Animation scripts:

::::

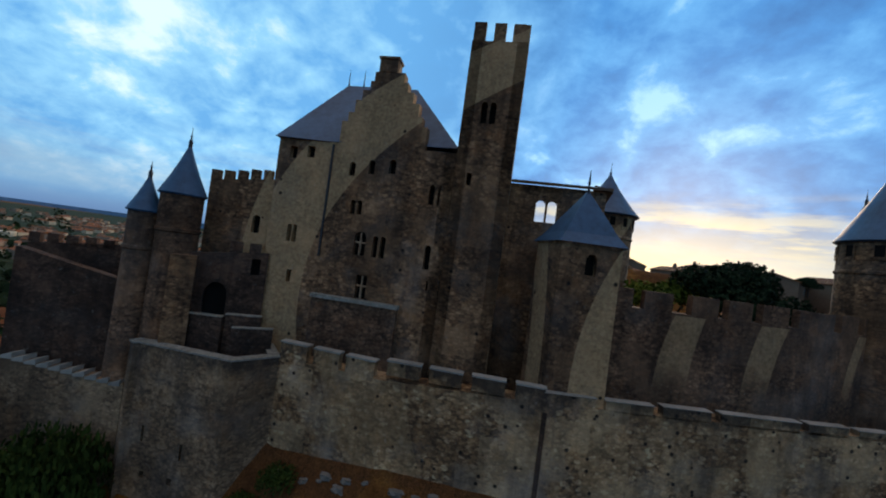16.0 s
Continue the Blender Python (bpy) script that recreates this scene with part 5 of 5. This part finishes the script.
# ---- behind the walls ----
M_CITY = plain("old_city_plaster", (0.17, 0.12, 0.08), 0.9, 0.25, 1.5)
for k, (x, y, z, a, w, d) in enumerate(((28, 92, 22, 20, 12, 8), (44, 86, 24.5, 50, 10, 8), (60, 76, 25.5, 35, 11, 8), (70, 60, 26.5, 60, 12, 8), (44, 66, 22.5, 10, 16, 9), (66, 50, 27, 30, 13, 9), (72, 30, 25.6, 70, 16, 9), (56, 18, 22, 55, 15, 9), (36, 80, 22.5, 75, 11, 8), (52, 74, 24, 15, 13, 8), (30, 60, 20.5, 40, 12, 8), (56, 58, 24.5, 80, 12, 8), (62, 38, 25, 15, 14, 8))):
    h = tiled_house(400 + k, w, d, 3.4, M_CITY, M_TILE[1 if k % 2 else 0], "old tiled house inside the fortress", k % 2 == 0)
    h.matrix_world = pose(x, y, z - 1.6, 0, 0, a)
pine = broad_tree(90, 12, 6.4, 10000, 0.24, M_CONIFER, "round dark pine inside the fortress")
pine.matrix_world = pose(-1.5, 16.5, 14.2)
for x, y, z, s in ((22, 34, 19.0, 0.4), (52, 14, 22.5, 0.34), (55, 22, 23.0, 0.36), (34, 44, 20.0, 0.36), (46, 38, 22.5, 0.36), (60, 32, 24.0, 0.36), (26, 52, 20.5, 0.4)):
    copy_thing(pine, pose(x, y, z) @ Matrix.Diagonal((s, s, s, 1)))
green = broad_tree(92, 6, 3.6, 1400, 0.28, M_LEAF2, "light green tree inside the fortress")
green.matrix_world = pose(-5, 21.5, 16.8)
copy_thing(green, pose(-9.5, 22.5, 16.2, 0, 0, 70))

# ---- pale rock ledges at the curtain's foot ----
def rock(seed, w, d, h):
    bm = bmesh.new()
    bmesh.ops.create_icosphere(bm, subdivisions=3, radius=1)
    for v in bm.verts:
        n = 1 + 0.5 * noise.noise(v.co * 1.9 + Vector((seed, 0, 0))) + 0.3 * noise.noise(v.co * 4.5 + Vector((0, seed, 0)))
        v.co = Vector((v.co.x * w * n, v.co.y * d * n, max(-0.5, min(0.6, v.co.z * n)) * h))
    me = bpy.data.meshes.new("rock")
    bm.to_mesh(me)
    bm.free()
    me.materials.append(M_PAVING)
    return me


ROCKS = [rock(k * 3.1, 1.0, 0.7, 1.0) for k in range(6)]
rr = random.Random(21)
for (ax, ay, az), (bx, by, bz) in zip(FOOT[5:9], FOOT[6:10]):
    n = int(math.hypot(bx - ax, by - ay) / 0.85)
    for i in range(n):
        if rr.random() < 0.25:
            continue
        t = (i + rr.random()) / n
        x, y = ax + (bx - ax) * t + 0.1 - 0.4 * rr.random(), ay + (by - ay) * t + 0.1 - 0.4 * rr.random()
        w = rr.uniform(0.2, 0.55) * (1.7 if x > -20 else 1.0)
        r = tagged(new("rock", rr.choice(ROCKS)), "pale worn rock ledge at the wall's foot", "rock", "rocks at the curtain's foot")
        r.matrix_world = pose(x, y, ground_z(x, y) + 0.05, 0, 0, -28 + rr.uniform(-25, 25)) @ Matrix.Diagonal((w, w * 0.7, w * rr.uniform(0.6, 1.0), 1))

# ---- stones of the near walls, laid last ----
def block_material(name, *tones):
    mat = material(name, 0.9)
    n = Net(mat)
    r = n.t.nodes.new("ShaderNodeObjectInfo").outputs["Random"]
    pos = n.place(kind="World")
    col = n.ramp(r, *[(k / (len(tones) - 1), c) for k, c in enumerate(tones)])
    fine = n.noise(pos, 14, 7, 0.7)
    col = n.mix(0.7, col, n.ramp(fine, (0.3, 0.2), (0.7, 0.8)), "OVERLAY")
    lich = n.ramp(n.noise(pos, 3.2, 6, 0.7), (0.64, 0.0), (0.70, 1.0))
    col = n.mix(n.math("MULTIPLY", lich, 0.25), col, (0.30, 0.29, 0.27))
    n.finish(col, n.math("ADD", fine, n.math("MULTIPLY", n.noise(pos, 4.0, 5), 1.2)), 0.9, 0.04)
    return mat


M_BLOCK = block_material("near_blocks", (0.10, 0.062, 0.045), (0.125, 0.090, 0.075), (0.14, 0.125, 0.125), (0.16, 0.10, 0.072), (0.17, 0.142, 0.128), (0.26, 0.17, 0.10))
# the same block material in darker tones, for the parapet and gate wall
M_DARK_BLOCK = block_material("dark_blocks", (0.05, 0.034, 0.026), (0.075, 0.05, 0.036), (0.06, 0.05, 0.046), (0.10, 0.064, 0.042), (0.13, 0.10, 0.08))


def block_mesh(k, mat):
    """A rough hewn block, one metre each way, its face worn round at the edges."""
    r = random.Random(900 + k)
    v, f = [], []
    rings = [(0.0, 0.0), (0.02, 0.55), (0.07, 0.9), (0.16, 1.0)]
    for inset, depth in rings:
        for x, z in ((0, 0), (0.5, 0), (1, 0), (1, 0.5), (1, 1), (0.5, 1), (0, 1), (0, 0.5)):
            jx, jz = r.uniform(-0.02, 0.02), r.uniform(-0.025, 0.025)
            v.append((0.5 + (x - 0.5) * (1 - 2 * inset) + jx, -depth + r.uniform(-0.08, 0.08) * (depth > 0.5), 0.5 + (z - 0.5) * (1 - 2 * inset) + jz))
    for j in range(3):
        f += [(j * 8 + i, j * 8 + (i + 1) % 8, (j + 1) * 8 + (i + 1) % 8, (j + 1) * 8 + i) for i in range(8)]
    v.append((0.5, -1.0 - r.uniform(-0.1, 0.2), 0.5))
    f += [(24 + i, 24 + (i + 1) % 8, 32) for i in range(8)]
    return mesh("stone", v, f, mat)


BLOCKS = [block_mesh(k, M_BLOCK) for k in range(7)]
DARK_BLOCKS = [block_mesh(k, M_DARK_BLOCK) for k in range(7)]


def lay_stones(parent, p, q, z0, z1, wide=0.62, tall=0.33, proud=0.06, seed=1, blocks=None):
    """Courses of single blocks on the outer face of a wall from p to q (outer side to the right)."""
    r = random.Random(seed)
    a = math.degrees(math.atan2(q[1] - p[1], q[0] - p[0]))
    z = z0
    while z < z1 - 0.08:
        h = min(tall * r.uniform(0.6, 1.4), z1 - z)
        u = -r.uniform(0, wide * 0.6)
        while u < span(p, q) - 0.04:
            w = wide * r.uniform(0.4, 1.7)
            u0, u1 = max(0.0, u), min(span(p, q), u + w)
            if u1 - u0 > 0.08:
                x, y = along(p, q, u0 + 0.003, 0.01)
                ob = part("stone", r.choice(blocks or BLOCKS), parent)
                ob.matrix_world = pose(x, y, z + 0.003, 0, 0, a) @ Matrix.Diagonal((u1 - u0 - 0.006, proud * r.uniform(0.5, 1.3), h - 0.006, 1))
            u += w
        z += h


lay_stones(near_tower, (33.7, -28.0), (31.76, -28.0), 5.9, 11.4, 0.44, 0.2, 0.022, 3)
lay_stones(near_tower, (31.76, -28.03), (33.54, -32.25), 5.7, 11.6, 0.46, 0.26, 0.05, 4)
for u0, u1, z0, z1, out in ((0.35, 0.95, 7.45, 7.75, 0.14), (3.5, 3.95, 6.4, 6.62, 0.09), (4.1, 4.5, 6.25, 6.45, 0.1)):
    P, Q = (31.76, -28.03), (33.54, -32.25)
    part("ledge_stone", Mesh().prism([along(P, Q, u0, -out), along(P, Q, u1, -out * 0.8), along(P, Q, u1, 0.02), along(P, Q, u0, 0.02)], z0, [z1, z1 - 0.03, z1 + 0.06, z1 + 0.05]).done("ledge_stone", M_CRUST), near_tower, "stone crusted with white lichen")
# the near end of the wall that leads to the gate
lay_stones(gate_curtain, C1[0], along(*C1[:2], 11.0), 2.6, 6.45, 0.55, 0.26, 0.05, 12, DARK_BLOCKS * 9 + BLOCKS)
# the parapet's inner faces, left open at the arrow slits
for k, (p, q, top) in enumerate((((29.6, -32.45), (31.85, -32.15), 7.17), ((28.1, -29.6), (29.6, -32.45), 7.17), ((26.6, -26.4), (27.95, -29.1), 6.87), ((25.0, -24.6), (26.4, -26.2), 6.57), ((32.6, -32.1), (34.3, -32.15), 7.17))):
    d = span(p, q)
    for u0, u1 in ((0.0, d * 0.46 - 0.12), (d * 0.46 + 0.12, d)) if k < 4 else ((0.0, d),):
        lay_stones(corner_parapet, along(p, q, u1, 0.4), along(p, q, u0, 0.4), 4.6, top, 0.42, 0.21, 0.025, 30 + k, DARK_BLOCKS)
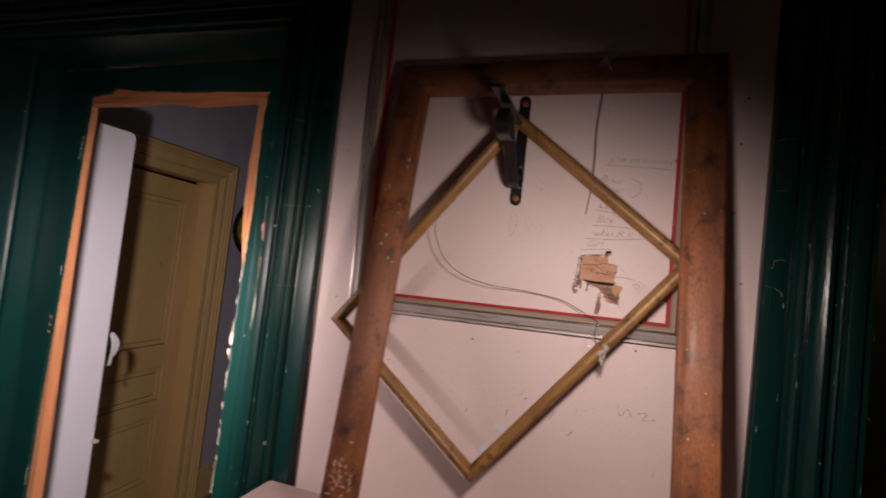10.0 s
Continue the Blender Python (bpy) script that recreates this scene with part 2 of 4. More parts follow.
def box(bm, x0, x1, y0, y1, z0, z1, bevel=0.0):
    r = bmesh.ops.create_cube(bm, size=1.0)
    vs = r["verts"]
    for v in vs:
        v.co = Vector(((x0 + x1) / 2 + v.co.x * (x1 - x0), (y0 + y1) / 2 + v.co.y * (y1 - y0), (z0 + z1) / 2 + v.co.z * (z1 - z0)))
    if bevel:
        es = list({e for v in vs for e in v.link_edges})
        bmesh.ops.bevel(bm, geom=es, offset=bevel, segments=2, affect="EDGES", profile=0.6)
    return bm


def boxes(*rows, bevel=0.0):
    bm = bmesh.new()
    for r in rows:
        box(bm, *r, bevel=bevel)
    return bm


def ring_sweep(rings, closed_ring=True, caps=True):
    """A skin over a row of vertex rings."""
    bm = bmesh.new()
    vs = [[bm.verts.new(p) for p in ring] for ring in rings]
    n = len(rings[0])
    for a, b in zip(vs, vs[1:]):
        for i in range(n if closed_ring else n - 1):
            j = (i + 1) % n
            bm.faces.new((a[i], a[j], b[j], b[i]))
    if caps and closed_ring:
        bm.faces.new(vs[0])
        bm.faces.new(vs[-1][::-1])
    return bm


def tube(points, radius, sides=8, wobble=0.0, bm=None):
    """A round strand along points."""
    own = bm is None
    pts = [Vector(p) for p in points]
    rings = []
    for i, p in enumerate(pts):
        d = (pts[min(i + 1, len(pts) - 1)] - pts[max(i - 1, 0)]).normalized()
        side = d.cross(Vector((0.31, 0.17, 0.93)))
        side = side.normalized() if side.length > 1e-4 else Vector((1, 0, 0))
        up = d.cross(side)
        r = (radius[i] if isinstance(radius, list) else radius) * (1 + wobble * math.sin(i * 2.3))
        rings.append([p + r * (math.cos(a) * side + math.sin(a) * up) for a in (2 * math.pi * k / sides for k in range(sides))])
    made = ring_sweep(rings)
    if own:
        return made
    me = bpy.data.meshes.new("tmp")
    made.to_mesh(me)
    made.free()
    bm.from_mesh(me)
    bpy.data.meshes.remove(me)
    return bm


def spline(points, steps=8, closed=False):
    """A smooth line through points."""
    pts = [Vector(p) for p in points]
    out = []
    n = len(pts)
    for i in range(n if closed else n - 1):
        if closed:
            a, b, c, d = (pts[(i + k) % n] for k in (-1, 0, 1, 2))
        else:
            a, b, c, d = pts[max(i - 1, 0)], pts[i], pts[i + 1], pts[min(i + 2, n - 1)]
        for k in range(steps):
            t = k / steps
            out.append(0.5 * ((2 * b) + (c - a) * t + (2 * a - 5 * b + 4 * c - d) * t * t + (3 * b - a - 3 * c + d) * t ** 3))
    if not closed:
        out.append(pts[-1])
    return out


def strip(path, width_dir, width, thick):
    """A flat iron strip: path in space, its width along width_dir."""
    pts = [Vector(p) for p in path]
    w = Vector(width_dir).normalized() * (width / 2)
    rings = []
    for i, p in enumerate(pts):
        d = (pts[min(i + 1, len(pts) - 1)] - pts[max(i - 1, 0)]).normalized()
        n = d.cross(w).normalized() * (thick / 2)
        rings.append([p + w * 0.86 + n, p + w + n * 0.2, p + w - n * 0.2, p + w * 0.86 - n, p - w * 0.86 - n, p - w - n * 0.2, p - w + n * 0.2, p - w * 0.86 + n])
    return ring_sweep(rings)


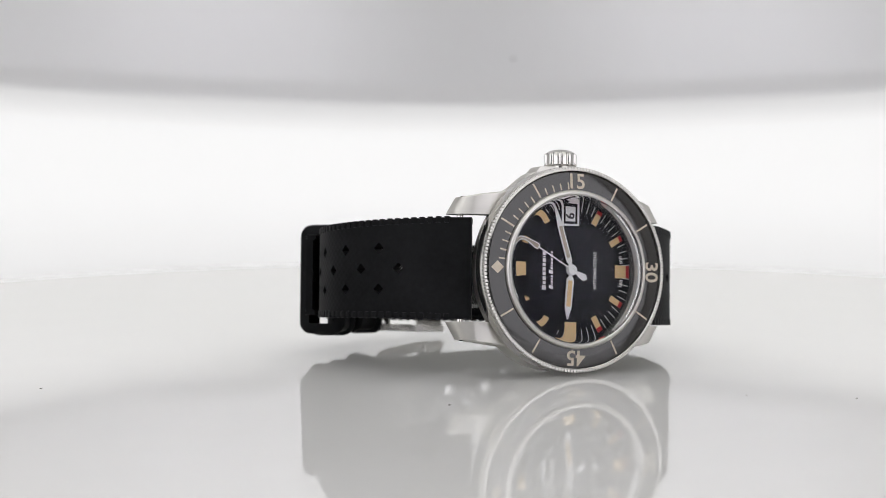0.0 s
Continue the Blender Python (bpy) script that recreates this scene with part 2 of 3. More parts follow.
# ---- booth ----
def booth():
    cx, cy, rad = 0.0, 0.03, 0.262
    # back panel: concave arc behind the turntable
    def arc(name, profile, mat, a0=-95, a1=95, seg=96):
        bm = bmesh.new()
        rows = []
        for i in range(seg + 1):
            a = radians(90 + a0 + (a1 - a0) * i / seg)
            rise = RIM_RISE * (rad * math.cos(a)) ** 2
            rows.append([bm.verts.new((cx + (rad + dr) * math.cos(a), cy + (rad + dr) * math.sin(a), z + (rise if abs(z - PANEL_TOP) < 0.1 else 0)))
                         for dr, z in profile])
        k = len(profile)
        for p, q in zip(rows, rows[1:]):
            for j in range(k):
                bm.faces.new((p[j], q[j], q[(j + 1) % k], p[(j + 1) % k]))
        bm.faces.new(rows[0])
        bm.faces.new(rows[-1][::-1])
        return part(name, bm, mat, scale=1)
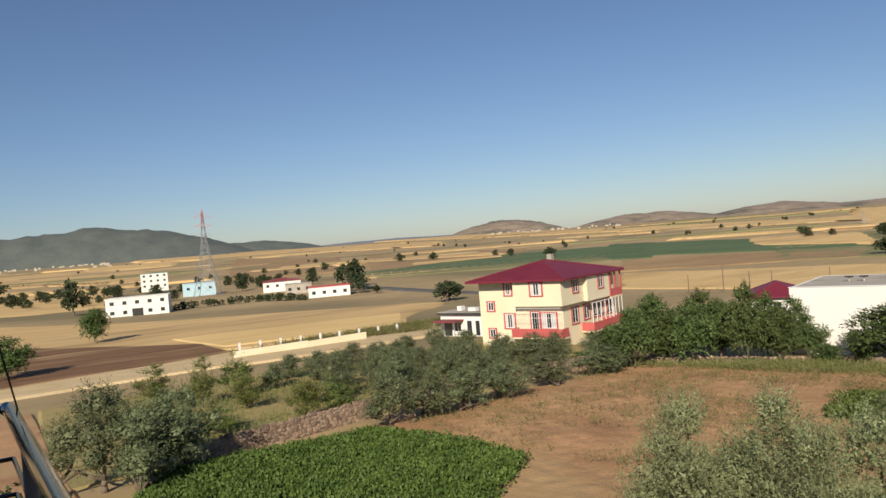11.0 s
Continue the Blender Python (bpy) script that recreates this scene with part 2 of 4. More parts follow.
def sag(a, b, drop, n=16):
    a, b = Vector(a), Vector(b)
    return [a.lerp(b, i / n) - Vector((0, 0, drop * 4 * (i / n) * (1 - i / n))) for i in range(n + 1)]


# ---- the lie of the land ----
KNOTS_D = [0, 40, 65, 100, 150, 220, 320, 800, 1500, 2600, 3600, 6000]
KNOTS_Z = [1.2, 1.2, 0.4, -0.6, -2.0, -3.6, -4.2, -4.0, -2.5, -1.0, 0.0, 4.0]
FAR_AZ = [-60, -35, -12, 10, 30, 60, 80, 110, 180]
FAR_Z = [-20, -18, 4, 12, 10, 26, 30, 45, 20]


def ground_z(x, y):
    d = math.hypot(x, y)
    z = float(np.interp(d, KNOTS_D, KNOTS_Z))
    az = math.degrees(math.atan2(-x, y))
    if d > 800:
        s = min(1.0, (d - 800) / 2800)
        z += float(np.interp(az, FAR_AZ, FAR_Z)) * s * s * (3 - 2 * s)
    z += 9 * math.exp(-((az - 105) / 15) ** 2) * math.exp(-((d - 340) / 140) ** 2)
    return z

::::

> _Task description_: Return each line in the records that holds the string "recreates".

> _Worked answer_:
Continue the Blender Python (bpy) script that recreates this scene with part 5 of 5. This part finishes the script.
Continue the Blender Python (bpy) script that recreates this scene with part 2 of 4. More parts follow.
Continue the Blender Python (bpy) script that recreates this scene with part 2 of 3. More parts follow.
Continue the Blender Python (bpy) script that recreates this scene with part 2 of 4. More parts follow.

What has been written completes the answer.